Deutsche Lufthansa canceled 930 flights scheduled for Wednesday at its three main German hubs as a record string of walkouts by cabin crews hobbles the airline.
Lufthansa dropped the flights even though a German labor court ruled late Tuesday in the airline’s favor regarding the legality of a strike in Dusseldorf, and another court was preparing to issue a decision on whether walkouts in Munich and Frankfurt could go ahead.
The airline said it was canceling flights at the three hubs for Wednesday, affecting 100,000 customers, due to the uncertainty of whether they’d be able to operate the connections. The UFO cabin crew union has called for three days of strikes through Friday and said it was considering lengthening the walkout, which began last week.
Labor leaders are battling against Lufthansa’s efforts to restructure to compete with low-cost rivals such as Ryanair and EasyJet, Europe’s two biggest discount carriers. The airline’s strategy hinges on development of its Eurowings division into a low-cost arm. Lufthansa’s latest offer to UFO included a one-time payment of 3,000 euros ($3,220) per employee and acceptance of the union’s demands on early retirement, but only for current workers, and the carrier said it will scale back flights, a proposal that UFO called a “provocation.”
“Employees seem to be angry, and the union seems well-organized, making it very hard for Lufthansa to mitigate the strike impact,” Jochen Rothenbacher, a Frankfurt-based analyst at Equinet, said by phone. “On the other hand, management clearly said they will not back down and are willing to shrink the main brand if costs won’t come down. So it seems the situation will get worse before it gets better.”
The ruling by a Dusseldorf court only covers crew at that site, with the second suit being heard by a court in Darmstadt Tuesday evening. The Dusseldorf order, which said the union hadn’t adequately specified its demands before calling the strike, can be appealed.
While the Dusseldorf ruling only covered Tuesday’s walkout, Lufthansa has asked the court to also block the union from continuing the strike in the coming days from that location. The tribunal has scheduled a hearing on the new bid Wednesday afternoon.
The airline has been seeking injunctions at two German labor courts to prevent more walkouts after stoppages for four of the past five days, and offering to resolve the dispute through arbitration. Lufthansa has already dropped 1,900 flights since the strikes began Nov. 6.
Lufthansa has declined to estimate how much the flight attendants’ strike has cost. Spending related to 12,800 cancellations over 18 months through September in a parallel dispute with pilots amounted to 352 million euros. Direct costs emerging from the cabin-crew stoppages will total about 100 million euros, if the protest is extended through Friday, and that doesn’t include lost revenue from customers who avoid booking with the airline in coming months, according to Ruxandra Haradau-Doeser, an analyst at Kepler Cheuvreux.

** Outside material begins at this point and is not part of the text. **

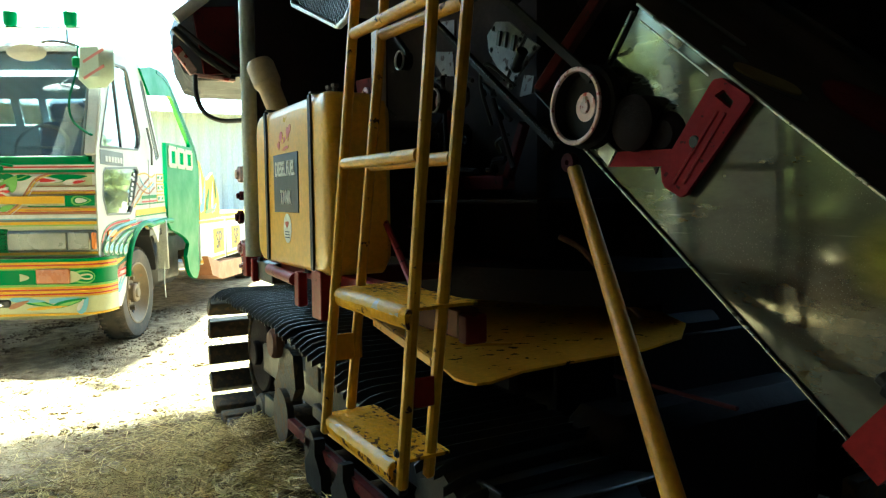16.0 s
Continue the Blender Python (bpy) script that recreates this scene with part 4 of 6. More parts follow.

The shares closed down 1 percent at 13.39 euros in Frankfurt. The stock has dropped 3.2 percent this year, valuing the airline at 6.22 billion euros.
The airline is “aware of the burdens our passengers are currently bearing,” and that it’s “currently not able to offer premium services,” Chief Executive Officer Carsten Spohr said at a Berlin press conference before UFO announced its broader strike.
Walkouts by pilots ended when a German court ruled in September that the moves marked an illegal effort by the Vereinigung Cockpit union to fight corporate strategy in which labor doesn’t have a say.
Vereinigung Cockpit said separately on Tuesday that it’s filing an appeal at the Constitutional Court, Germany’s top court, over the September ruling. The strike that was halted wasn’t related to any issue outside of early retirement benefits, the union said.